In this exclusive Urban Times series, Business Lessons from an Entrepreneur, serial business owner and Entrepreneur in Residence at the British Library, Stephen Fear, examines a different theme each week of 2013 to give the reader useful and usable lessons for enhancing and growing their own business.
Trade between nations is one of the most important aspects of the world economy and affects pretty much everyone wherever they live. Whether you are an automobile worker from the UK or a Russian oligarch your life will undoubtedly be affected by trade between nations.
Much is made of the special relationship between the UK and the US, but for me an even more special relationship exists between the UK and Canada. Canada has much in common with the UK and yet is often ignored by businesses wishing to export, or just as importantly, import, products or services for sale. With a constitution more similar to the UK than other export targets like Brazil, China, Russia or even the US, Canada represents a serious opportunity for UK exporters and importers alike.
Canada has a population of just over 35 million with over 2.5 million living in Toronto which, when compared to around 1 million living in Birmingham, England, gives a good indication of the potential. Good road, rail and air infrastructure, combined with having a political system similar to the UK; with a Prime Minister, House of Commons and Leader of Her Majesty’s Loyal Opposition, combined with the fact that it remains a constitutional monarchy, with Queen Elizabeth 11 as its head of state, makes it easy to see why I put it right at the top of my list of export/import and potential trade partners.
The Bank of England appointed Canadian Mark Carny as its new Governor which will further strengthen our links with this major commonwealth nation. Saskatchewan, which is centrally located in Canada and has a population about the size of Nottingham, has an unemployment rate of only 4.3% compared with about 10% for the famous east midlands city. The UK as a whole has an unemployment rate of 7.8% compared with the slightly more optimistic 7.1% for Canada.
Clearly Canada has a long history of trade with the US and indeed they share the world’s longest land border but the association between the UK and Canada gets stronger by the day. In September 2012, Canada and the UK signed a Memorandum of Understanding on diplomatic cooperation, which promotes the co-location of embassies, the joint provision of consular services, and common crisis response, which again shows the very special relationship that continues to thrive between these two nations.
So what products or services do you need to be selling to prosper from this extraordinary link between two of the safest and most prosperous nations on earth? Canada produces many items and has rich mineral resources much coveted by the rest of the World, especially China. Products such as canoes, kayaks and boats, clothing, BBQs and camping equipment are all produced in Canada to a very high quality. They are many opportunities for UK importers to strike deals with Canadian manufactures of these products; it’s worth having a look at www.canadianmade.com for more information and research.
My tip is to concentrate on smaller manufacturers who may not have representation in the target country.

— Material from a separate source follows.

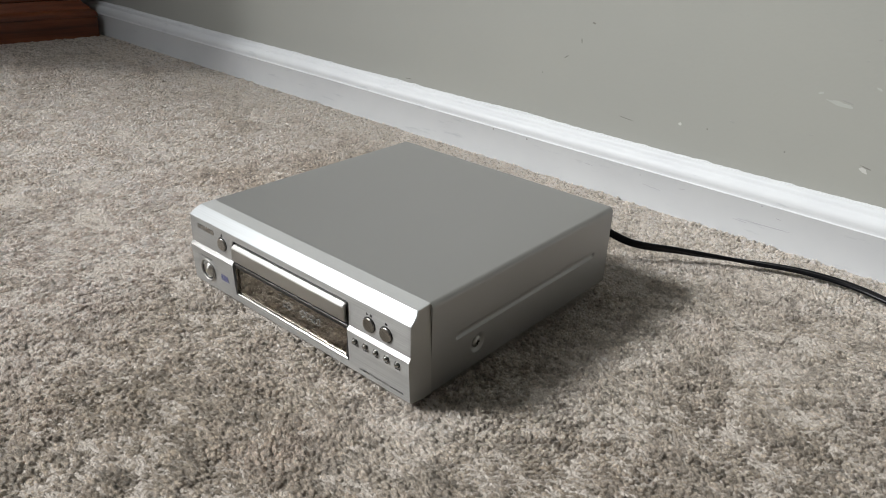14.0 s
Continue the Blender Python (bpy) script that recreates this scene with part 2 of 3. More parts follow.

Most small to medium size enterprises, or SMEs, do not have the resources or time to take advantage of overseas markets, and will welcome an approach from someone based in an overseas territory willing to sell their products into the market there. If you are not already exporting or importing then now is a good time to start because, like it or not, we live in a global economy and international trade has never been more important.
Understanding frequently used terms is an important part of making the most of overseas trade and convincing suppliers that you know what you’re talking about. Become familiar with the meaning of FOB, or “Free on Board” which effectively means, the cost of delivery and loading on board the ship are borne by the exporter: insurance and freight are for the importers account. FAS, or Free Alongside Ship, is similar but in this case the importer pays for loading.
There are many terms used within international trade and if you intend on entering this lucrative field then it is vital you understand them all. With this in mind, my book review for March 2013, which will be video recorded at The British Library in London, will focus on this subject and can be seen during March by going to www.feargroup.com and clicking the news section.
As previously mentioned, the UK and Canada have a very special relationship but for any business seriously wishing to grow my advice though is to tread carefully and educate yourself properly before taking any financial risk in overseas markets.
Exporting to countries that share a language similar to your own is clearly easier and less risky because even if you learn another language it can take years to understand nuances that exist. Where money is concerned my motto is always to tread very carefully indeed.